== The exercise ==
Show, in full, each line of the data that contains "Blender".
[BEGIN]
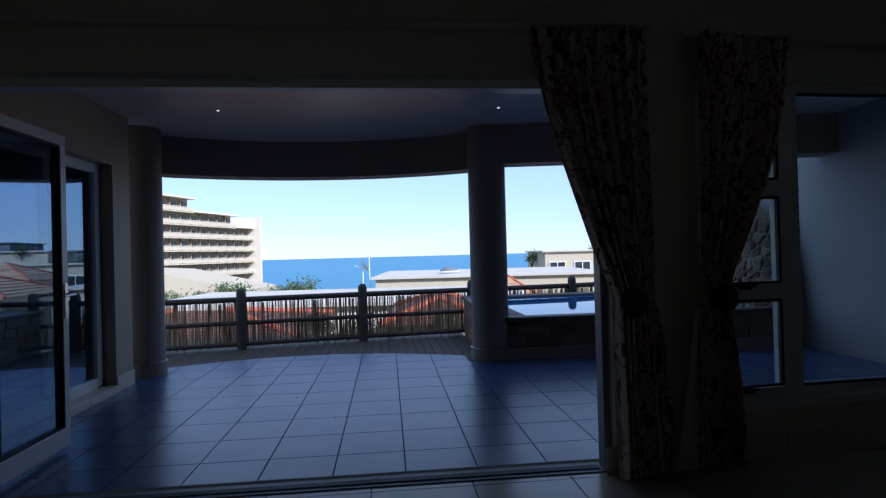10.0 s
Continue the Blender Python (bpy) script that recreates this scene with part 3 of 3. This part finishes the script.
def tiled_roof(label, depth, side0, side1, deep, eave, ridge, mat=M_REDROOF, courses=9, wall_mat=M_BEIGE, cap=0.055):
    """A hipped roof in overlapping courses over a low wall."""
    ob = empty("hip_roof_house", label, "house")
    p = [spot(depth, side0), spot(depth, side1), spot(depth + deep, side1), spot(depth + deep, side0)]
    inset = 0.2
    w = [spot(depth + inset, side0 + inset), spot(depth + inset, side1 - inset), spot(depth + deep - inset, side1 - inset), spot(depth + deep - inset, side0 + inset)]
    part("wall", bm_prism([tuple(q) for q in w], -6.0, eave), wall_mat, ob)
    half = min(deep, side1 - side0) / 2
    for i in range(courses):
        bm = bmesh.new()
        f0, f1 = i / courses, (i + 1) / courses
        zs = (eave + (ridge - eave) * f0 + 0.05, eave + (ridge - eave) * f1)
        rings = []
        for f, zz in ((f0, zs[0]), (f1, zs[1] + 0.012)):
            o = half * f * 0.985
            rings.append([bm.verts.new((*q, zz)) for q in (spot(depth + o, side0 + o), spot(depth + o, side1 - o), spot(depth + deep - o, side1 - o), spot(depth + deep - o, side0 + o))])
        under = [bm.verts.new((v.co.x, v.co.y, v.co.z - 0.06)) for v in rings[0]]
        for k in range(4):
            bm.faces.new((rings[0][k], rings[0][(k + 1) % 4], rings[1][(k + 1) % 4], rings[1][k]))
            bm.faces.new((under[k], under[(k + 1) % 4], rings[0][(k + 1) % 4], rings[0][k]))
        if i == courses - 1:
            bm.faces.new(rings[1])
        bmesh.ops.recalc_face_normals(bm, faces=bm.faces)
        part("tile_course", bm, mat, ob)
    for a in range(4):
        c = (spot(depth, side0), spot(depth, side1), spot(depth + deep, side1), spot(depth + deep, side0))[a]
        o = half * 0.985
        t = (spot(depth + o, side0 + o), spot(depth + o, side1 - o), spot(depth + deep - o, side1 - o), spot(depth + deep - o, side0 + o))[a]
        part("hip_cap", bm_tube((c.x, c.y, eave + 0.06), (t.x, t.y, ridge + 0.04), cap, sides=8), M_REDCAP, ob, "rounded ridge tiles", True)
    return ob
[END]
[BEGIN]
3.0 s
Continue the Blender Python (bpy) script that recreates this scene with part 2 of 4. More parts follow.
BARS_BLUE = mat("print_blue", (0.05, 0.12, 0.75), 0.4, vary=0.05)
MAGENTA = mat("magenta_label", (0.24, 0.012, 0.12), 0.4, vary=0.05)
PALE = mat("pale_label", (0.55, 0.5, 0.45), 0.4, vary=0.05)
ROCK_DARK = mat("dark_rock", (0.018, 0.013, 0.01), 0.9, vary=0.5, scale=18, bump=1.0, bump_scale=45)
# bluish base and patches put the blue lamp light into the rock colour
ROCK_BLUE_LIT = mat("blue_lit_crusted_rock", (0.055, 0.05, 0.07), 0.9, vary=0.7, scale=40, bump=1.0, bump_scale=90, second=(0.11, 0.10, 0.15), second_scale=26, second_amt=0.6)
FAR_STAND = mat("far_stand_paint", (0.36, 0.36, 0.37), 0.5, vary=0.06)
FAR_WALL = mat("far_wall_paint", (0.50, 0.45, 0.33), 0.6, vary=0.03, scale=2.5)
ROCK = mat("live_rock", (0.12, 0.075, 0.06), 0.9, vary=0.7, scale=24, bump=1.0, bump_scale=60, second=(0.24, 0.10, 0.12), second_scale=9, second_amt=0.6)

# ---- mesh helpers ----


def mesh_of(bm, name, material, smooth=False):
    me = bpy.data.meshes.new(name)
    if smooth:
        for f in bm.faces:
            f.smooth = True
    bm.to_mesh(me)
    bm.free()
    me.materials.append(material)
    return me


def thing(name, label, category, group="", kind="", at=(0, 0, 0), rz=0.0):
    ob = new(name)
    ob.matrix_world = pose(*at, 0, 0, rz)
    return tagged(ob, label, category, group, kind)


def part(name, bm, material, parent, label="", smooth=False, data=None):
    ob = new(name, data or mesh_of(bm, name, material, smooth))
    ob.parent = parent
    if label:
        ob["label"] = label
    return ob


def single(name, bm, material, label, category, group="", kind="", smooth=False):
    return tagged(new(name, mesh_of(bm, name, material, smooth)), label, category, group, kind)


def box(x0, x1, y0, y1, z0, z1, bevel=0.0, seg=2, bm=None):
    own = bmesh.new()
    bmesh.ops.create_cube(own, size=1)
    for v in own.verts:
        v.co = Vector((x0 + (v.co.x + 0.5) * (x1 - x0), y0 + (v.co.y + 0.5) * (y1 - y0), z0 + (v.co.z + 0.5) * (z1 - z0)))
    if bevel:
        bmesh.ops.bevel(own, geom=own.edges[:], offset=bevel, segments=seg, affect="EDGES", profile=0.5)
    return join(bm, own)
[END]
== Exercise answer ==
Continue the Blender Python (bpy) script that recreates this scene with part 3 of 3. This part finishes the script.
Continue the Blender Python (bpy) script that recreates this scene with part 2 of 4. More parts follow.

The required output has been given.